**EXERCISE**
Drop all images and give the records again exactly.

====

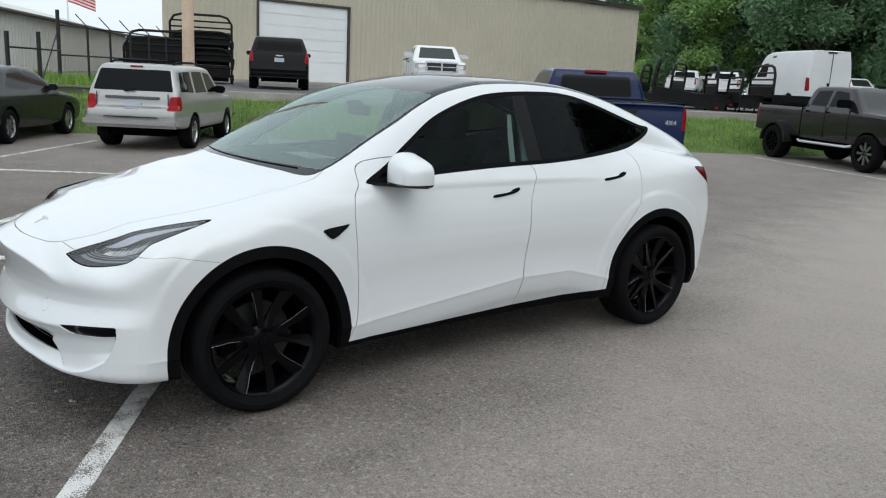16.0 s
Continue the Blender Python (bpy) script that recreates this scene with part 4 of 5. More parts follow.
add_box(jeep, "tailgate_handle", BLACK_TRIM, (-0.13, 0.13, 4.52, 4.60, 0.80, 0.85))
add_box(jeep, "brake_light", RED_LENS, (-0.12, 0.12, 4.17, 4.24, 1.655, 1.685))
for s in (1, -1):
    part("roof_rail", tube([(s * 0.60, 2.2, 1.73), (s * 0.60, 2.4, 1.775), (s * 0.60, 3.7, 1.775), (s * 0.60, 3.9, 1.72)], 0.018), BLACK_TRIM, jeep, "", True)
    add_box(jeep, "mud_flap", BLACK_TRIM, (*sorted((s * 0.68, s * 0.90)), 3.93, 3.96, 0.22, 0.55))
for y in (2.6, 3.5):
    part("roof_bar", tube([(-0.6, y, 1.79), (0.6, y, 1.79)], 0.016), BLACK_TRIM, jeep, "", True)
part("rear_wiper", tube([(0.02, 4.49, 1.19), (-0.05, 4.475, 1.21), (0.16, 4.475, 1.18)], 0.012), BLACK_TRIM, jeep, "", True)
add_mirrors(jeep, BLACK_TRIM, 0.86, 1.7, 1.14, 0.2, 0.16)
jeep.matrix_world = heading(-14.98, 6.45, 0, -0.81, 0.585) @ Matrix.Diagonal((1, 1, 0.94, 1))

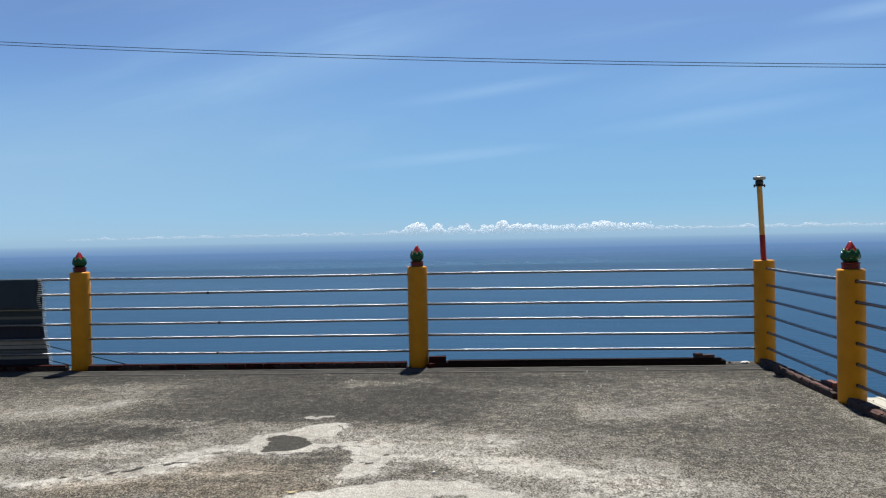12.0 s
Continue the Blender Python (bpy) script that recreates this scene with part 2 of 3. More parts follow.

====

**COMPLETE ANSWER**
16.0 s
Continue the Blender Python (bpy) script that recreates this scene with part 4 of 5. More parts follow.
add_box(jeep, "tailgate_handle", BLACK_TRIM, (-0.13, 0.13, 4.52, 4.60, 0.80, 0.85))
add_box(jeep, "brake_light", RED_LENS, (-0.12, 0.12, 4.17, 4.24, 1.655, 1.685))
for s in (1, -1):
    part("roof_rail", tube([(s * 0.60, 2.2, 1.73), (s * 0.60, 2.4, 1.775), (s * 0.60, 3.7, 1.775), (s * 0.60, 3.9, 1.72)], 0.018), BLACK_TRIM, jeep, "", True)
    add_box(jeep, "mud_flap", BLACK_TRIM, (*sorted((s * 0.68, s * 0.90)), 3.93, 3.96, 0.22, 0.55))
for y in (2.6, 3.5):
    part("roof_bar", tube([(-0.6, y, 1.79), (0.6, y, 1.79)], 0.016), BLACK_TRIM, jeep, "", True)
part("rear_wiper", tube([(0.02, 4.49, 1.19), (-0.05, 4.475, 1.21), (0.16, 4.475, 1.18)], 0.012), BLACK_TRIM, jeep, "", True)
add_mirrors(jeep, BLACK_TRIM, 0.86, 1.7, 1.14, 0.2, 0.16)
jeep.matrix_world = heading(-14.98, 6.45, 0, -0.81, 0.585) @ Matrix.Diagonal((1, 1, 0.94, 1))

12.0 s
Continue the Blender Python (bpy) script that recreates this scene with part 2 of 3. More parts follow.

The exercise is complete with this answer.